Mr. Collins said JPMorgan Chase also might not suffer too much, despite a more liability-sensitive balance sheet. The position is unlikely to cause much damage to the company’s second-quarter earnings, he said. In fact, he expects its net interest margin to expand.
In a 10-Q filing issued May 8, JPMorgan Chase disclosed that a 100-basis-point rise in short- and long-term rates would reduce its net interest income by $272 million, compared with a $172 million gain on Dec. 31. Falling rates would have hurt JPMorgan Chase at yearend, but the company would now benefit.
Asked during the dinner whether it would shift its balance sheet to take advantage of a Fed change in rate policy, Mr. Cavanagh said that would depend on the reason the Fed stops raising rates.
“I think we’ll be cautious until we feel a greater degree of conviction” about the reason, he said.
Mr. Adams was skeptical about whether a shift in balance sheet management to reflect a change in Fed policy is in order.
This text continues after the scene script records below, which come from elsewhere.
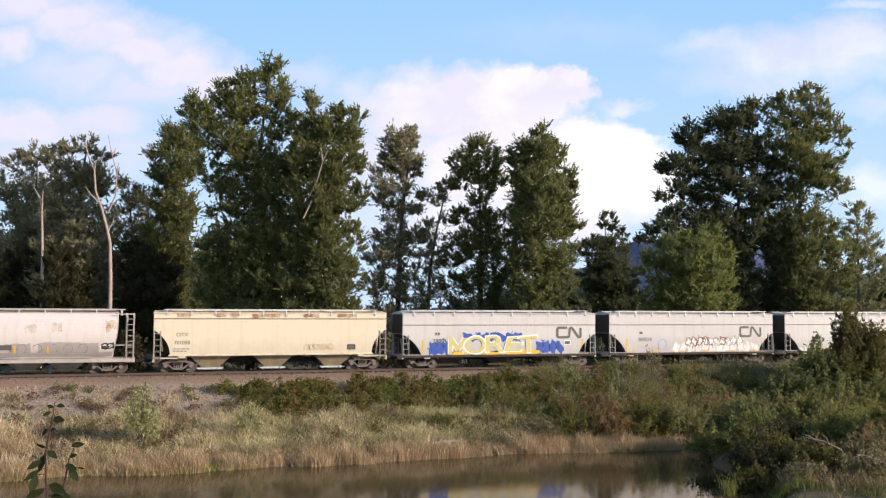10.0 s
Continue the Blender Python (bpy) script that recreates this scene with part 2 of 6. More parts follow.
gm = Mat("earth_and_gravel", 0.95)
gy_ = gm.axis(1)
gx_ = gm.axis(0)
soil = gm.mix(gm.ramp(gm.noise(0.6, 5), 0.3, 0.7), lin(98, 84, 58), lin(72, 70, 44))
soil = gm.mix(gm.ramp(gm.noise(5, 4), 0.4, 0.7, 0, 0.6), soil, lin(128, 108, 76))
vor = gm.t.nodes.new("ShaderNodeTexVoronoi")
vor.inputs["Scale"].default_value = 9.0
gm.link(gm.co, vor.inputs["Vector"])
stone = gm.mix(gm.ramp(vor.outputs["Distance"], 0.1, 0.7), lin(180, 160, 142), lin(124, 107, 93))
stone = gm.mix(gm.ramp(gm.noise(0.8, 4), 0.35, 0.7, 0, 0.7), stone, lin(172, 150, 130))
edge = gm.math("ADD", gy_, gm.ramp(gm.noise(0.35, 4), 0, 1, -2.0, 2.0))
edge = gm.math("SUBTRACT", edge, gm.ramp(gx_, -22, -10, 0.0, 5.5))
isgrav = gm.math("MULTIPLY", gm.ramp(edge, -10.2, -8.8), gm.ramp(gy_, 4.5, 5.5, 1, 0))
near_rail = gm.mix(gm.ramp(gy_, -3.6, -2.6), stone, gm.mix(gm.ramp(gm.noise(7, 4), 0.35, 0.65), lin(114, 92, 77), lin(142, 116, 98)))
gm.colour(gm.mix(isgrav, soil, near_rail))
gm.bump(vor.outputs["Distance"], 0.7, 0.06)
gxs = graded(-2500, 3500, -60, 50, 0.55)
gys = np.unique(np.concatenate([graded(-900, 4600, -46, 8, 0.5), [-2.1, 2.1, -3.4, 3.6]]))
ground = tagged(sheet("ground", gxs, gys, ground_z, gm.m), "earth bank with gravel ballast slope and dry soil", "ground", kind="structure")

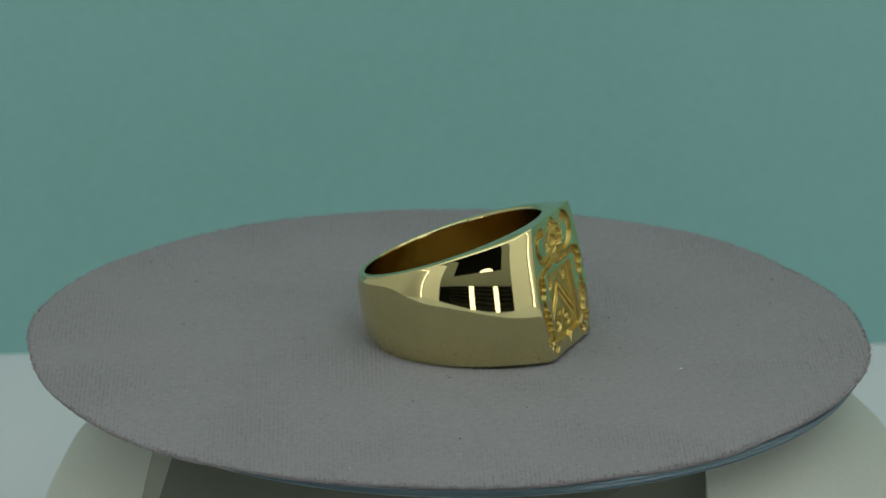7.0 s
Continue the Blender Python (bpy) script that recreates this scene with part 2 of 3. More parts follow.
def slatted_vent():
    """Thin horizontal slats in the dark slot below the opening."""
    ob = tagged(new("slatted_vent"), "dark slot of thin grey horizontal slats below the opening", "vent")
    ob.location = (0.05, -0.466, DESK_Z)
    for k in range(6):
        part("slat", box(-0.22, 0.22, -0.003, 0.003, 0.012 + 0.0145 * k, 0.0145 + 0.0145 * k, 0.0004), SLAT, ob)
    for x in (-0.222, 0.222):
        part("side_post", box(x - 0.003, x + 0.003, -0.004, 0.004, 0.0, 0.095, 0.0005), BLACK, ob)
    return ob


slatted_vent()


def round_lamp():
    """A shallow domed white lamp behind the frame, its top just showing."""
    ob = tagged(new("round_lamp"), "round white LED lamp behind the opening's lower rail", "lamp")
    ob.location = (0.074, -0.46, 0.064)
    bm = bmesh.new()
    bmesh.ops.create_uvsphere(bm, u_segments=32, v_segments=16, radius=1.0)
    for v in bm.verts:
        v.co = Vector((v.co.x * 0.045, v.co.y * 0.006, v.co.z * 0.022))
    part("dome", bm, STRIP, ob, "glowing white dome", smooth=60)
    part("lamp_foot", box(-0.01, 0.01, -0.010, -0.004, -0.159, 0.0, 0.001), BLACK, ob)
    return ob


round_lamp()


# ---------------------------------------------------------------- turntable
def plane_z(x, y):
    """Height of the slightly tilted, slightly dished and warped cloth top over the axis."""
    r, ph = math.hypot(x, y), math.atan2(y, x)
    f = r / 0.0435
    warp = 0.21 * f * f
    for k, (c, d) in enumerate(((0.0, -0.08), (0.04, -0.04), (0.20, 0.05), (0.07, 0.11), (0.13, -0.08), (-0.01, 0.03)), 1):
        warp += (c * math.cos(k * ph) + d * math.sin(k * ph)) * f ** 3
    return -0.00068 - 0.0055 * x + 0.0209 * y - 0.00029 * f * f + warp * MM


def rim(phi):
    """Hand-cut outline of the cloth: waves of the scissors and a ragged edge."""
    r = 43.54 - 0.10 * math.cos(14 * phi) + 0.04 * math.sin(14 * phi)
    for k, (c, d) in enumerate(((-0.22, 0.71), (-0.24, -0.46), (-0.20, -0.13), (-0.18, -0.07), (0.01, -0.12), (-0.09, -0.14), (0.06, -0.03), (-0.03, -0.01), (0.0, -0.01), (0.02, -0.06), (-0.03, -0.06)), 1):
        r += c * math.cos(k * phi) + d * math.sin(k * phi)
    c = Vector((math.cos(phi), math.sin(phi), 0))
    r += 0.10 * noise.noise(c * 22.0 + Vector((3, 1, 0))) + 0.12 * noise.noise(c * 60.0) + 0.06 * noise.noise(c * 150.0)
    return r * MM


def cloth():
    n, rings = 720, 60
    rows = []
    for j in range(rings + 1):
        f = 0.0005 + (1 - 0.0005) * (j / rings)
        row = []
        for k in range(n):
            ph = 2 * math.pi * k / n
            r = rim(ph) * f
            x, y = r * math.cos(ph), r * math.sin(ph)
            w = 0.00010 * noise.noise(Vector((x, y, 0)) * 90) * min(1, max(0, (math.hypot(x, y) - 0.014) / 0.01))
            curl = -0.00025 * max(0, (f - 0.97) / 0.03) ** 2
            row.append((x, y, plane_z(x, y) + w + curl))
        rows.append(row)
    edge = rows[-1]
    rows.append([(x * 1.0004, y * 1.0004, z - 0.00018) for x, y, z in edge])
    rows.append([(x * 0.997, y * 0.997, z - 0.0004) for x, y, z in edge])
    rows.append([(x * 0.02, y * 0.02, -0.0014) for x, y, z in edge])
    bm = fan_grid(rows)
    bm.faces.new([v for v in bm.verts[:n]])
    bm.faces.ensure_lookup_table()
    for f in bm.faces[(rings + 1) * n:(rings + 2) * n]:
        f.material_index = 1
    bmesh.ops.recalc_face_normals(bm, faces=bm.faces[:])
    return part("cloth_disc", bm, [FELT, FRAY], smooth=50)


CLOTH = tagged(cloth(), "hand-cut grey felt cloth disc lying on the turntable plate", "cloth")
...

Fifth Third’s assessment of the forward yield curve, a measure used to model rate sensitivity, “is indicating a flat [yield] curve for the remainder of the year.”
According to Mr. Hendler, to make a fully liability-sensitive position worthwhile, the Fed would have to reduce rates rather than stopping its increases.
And a drop in rates might still be far off, he said. “It is not going to turn the ship by the right angle in one month.”